Pastor John Pavlovitz recently caused a stir with a blog post entitled "If I Have Gay Children: Four Promises From a Christian Pastor/Parent," in which he issued statements of support for his two children should they be homosexual.

Pavlovitz's four promises are the following: "If I have gay children, you'll all know it. If I have gay children, I'll pray for them, I'll love them, and if I have gay children, most likely; I have gay children." The father of two wanted to write the post in response to hearing stories of children's pain when coming out to their parents. He also wanted to provide a Christian response for those searching for reassurance.

"I wrote the post because I've been in ministry for 18 years and have seen many LGBT people be mistreated and damaged by the Church, and with a lack of decency. I wanted to share a different sentiment from a Christian and pastor," he told The Christian Post.

Not everyone has reacted positively to the blog post, with some citing Scripture and telling Pavlovitz that his writing was dangerous and could lead people to hell.

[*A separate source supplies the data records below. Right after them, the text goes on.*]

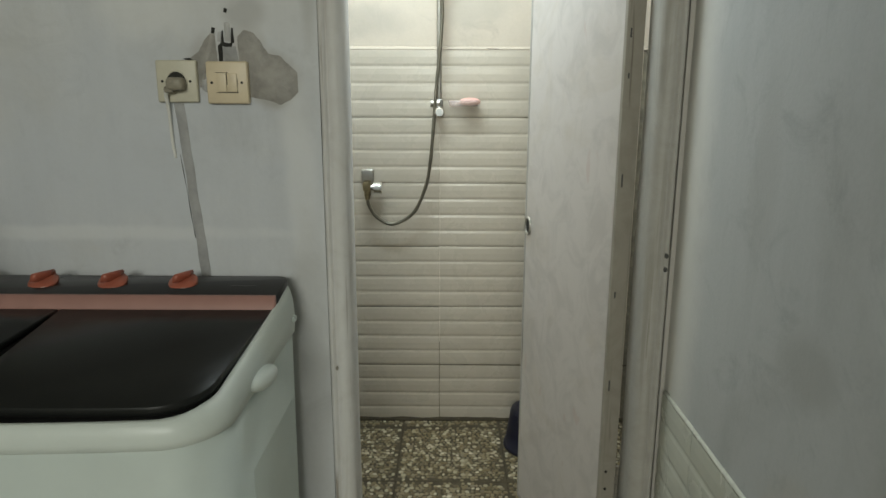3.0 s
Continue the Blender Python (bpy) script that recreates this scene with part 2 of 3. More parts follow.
M["leaf"] = smeared("whitewashed_door_skin", (0.525, 0.495, 0.468), (0.475, 0.44, 0.395), (0.39, 0.37, 0.35), (0.46, 0.37, 0.34))
M["wall_tile"] = glazed("cream_ribbed_tile", (0.502, 0.456, 0.382), (0.40, 0.358, 0.288))
M["grout"] = plain("dirty_grout", (0.27, 0.25, 0.195), 0.9, vary=0.2, scale=25)
M["seam"] = plain("pale_joint_filler", (0.54, 0.485, 0.41), 0.7, vary=0.12, scale=30)
M["grime"] = plain("black_grimy_joint", (0.14, 0.125, 0.09), 0.9, vary=0.3, scale=18)
M["low_tile"] = glazed("pale_green_ribbed_tile", (0.52, 0.53, 0.46), (0.42, 0.43, 0.38))
M["subway"] = glazed("white_brick_tile", (0.64, 0.62, 0.555), (0.53, 0.505, 0.44))
M["black_grout"] = plain("black_grout", (0.018, 0.017, 0.016), 0.85, vary=0.2)
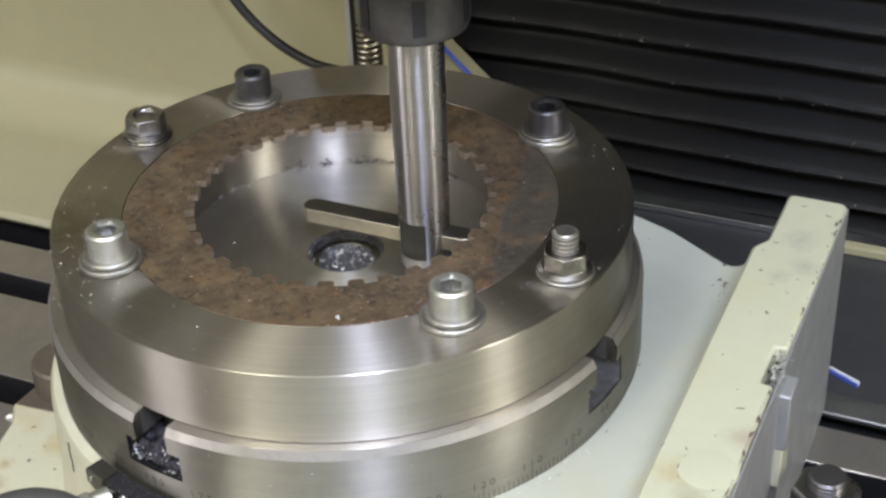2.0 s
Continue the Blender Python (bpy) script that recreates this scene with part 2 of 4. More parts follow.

He is not discouraged, though, and instead focuses on those people "sharing stories of their lives, and of the hope they have and the way they are re-engaging the Church and their faith. I'm grateful for the thousands who are telling me that they are feeling seen and loved again."

To date, the post has received over 2,600 comments from fans and detesters alike. Pavlovitz spent eight years as a pastor at Good Shepherd Church UMC in Charlotte, North Carolina. He is currently working at a community house church in Wake Forest. He has engaged readers of his blog in discussion and debate about the post and told local news agency WBTV that he often spends "several hours" per day counseling and pastoring to those who reach out to him.

"I was prepared for some people to applaud it, and for others to condemn it," he explained. "That's what happens whenever you put an opinion out there. I was fully prepared for the waves of both support and hostility that accompany any vantage point, especially on a controversial topic like this."